Future Forum calls for clinical leaders
- 12 January 2012
A clinician responsible for organising information to support better patient care should be identified in every NHS organisation, the NHS Future Forum has recommended.
The forum’s second phase report, published on Tuesday, says the barriers to making the information revolution a reality are “much more cultural than they are technological.”
“The kind of cultural change we want to see needs to be ‘championed’ at every level,” it says. “A clinician who is responsible for organising information in support of better patient care should be identified in every organisation.”
EHealth Insider has been campaigning for every NHS provider organisation to consider appointing a chief clinical information officer to lead on IT and using information to improve patient care.
The campaign has received widespread backing, and so far six CCIOs have been appointed.
The NHS Future Forum report also recommends that organisations should support the development of professional informatics skills and behaviours by encouraging the accreditation of informatics professionals and making sure that all staff have informatics skills.
“In order to ensure that all staff – including clinicians, general management and social care staff – understand and use informatics appropriately in daily activities, informatics needs to be fully included in education, training and continued development programmes across the sector,” it says.
The NHS Future Forum was originally set up to conduct a ‘listening exercise’ on the government’s NHS reforms. It has since gone on to do more detailed work on a number of areas, including integrated care, education and training, and information.
Former NHS chief executive Anthony McKeever worked on the forum’s information workstream for the latest report. He wholeheartedly agreed with its recommendations, especially in regard to having a clinical information leader in every organisation.
McKeever said the EHI CCIO Campaign was “absolutely spot on” and he hoped the recommendation would be in the information strategy, which is now promised in April.
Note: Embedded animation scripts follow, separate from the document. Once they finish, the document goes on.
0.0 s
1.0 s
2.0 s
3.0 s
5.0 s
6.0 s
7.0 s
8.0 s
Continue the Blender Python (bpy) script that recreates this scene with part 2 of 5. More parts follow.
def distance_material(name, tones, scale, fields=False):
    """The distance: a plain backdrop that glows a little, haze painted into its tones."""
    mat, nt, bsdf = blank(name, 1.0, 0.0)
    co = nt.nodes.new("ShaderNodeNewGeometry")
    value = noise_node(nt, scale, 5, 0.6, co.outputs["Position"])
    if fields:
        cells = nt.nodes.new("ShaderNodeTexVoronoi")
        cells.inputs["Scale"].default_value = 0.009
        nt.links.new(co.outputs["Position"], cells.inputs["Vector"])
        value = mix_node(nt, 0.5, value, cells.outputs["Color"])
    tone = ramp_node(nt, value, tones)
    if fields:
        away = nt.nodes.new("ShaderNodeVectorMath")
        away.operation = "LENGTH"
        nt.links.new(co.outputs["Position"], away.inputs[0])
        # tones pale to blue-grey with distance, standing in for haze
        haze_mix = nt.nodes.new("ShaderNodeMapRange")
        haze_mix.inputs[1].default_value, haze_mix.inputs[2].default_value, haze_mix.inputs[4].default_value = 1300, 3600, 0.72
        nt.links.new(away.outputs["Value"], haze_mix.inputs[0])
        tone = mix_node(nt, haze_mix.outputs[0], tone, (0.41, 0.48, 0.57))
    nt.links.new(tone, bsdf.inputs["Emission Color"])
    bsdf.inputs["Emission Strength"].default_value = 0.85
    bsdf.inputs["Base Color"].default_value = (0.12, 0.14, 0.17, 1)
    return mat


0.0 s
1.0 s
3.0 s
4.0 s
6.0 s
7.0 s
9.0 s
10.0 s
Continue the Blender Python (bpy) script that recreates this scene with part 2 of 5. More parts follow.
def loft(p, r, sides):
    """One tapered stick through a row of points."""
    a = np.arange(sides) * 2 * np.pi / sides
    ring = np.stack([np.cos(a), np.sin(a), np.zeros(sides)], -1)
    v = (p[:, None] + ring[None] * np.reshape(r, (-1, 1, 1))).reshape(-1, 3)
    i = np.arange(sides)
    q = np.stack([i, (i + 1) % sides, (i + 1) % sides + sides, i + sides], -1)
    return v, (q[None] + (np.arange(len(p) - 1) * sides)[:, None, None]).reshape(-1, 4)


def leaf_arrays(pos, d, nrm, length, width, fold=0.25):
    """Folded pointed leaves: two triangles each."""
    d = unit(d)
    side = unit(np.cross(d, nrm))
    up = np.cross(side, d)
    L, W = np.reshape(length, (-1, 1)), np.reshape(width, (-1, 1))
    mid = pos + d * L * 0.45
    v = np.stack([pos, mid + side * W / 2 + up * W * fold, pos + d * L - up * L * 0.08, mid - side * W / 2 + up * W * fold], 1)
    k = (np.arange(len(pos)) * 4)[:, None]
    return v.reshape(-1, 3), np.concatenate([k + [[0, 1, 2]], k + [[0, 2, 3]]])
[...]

In order to be effective, information systems needed to address the issues that mattered to those working on the ground and for that to happen, clinicians had to be involved from the start of the process, he said.
“Nobody understands health services better than clinicians,” he added. “There’s a need to bring information together in ways that make sense for patients and front line staff and that’s the natural person to be responsible for doing it.”
McKeever added that in his many years of experience of working in the NHS, every organisation had a clinician who was a leader in terms of IT and so could take on the role.
Forum chairman Professor Steve Field told EHI there were many reasons why the recommendations in the report, such as giving patients access to their records, had not been implemented despite years of government commitments and talk about what needs to be done.
“Clinicians are very, very busy at the moment and patients haven’t demanded it [online records access],” he said.
“This [report] is part of the culture change to moving from where we were in the past – where information was restricted and where information generally in society was power – through to a recognition that it’s the patient and the citizen who is the one that has the ill health and our role is more of a navigator/supporter working in partnership.”
The Department of Health has issued a response to the report, which also says that many of the issues highlighted will require cultural change.
“We are considering with interest the cultural barriers that the forum’s work hashighlighted and will set out next steps for overcoming them in the information strategy,” the DH said.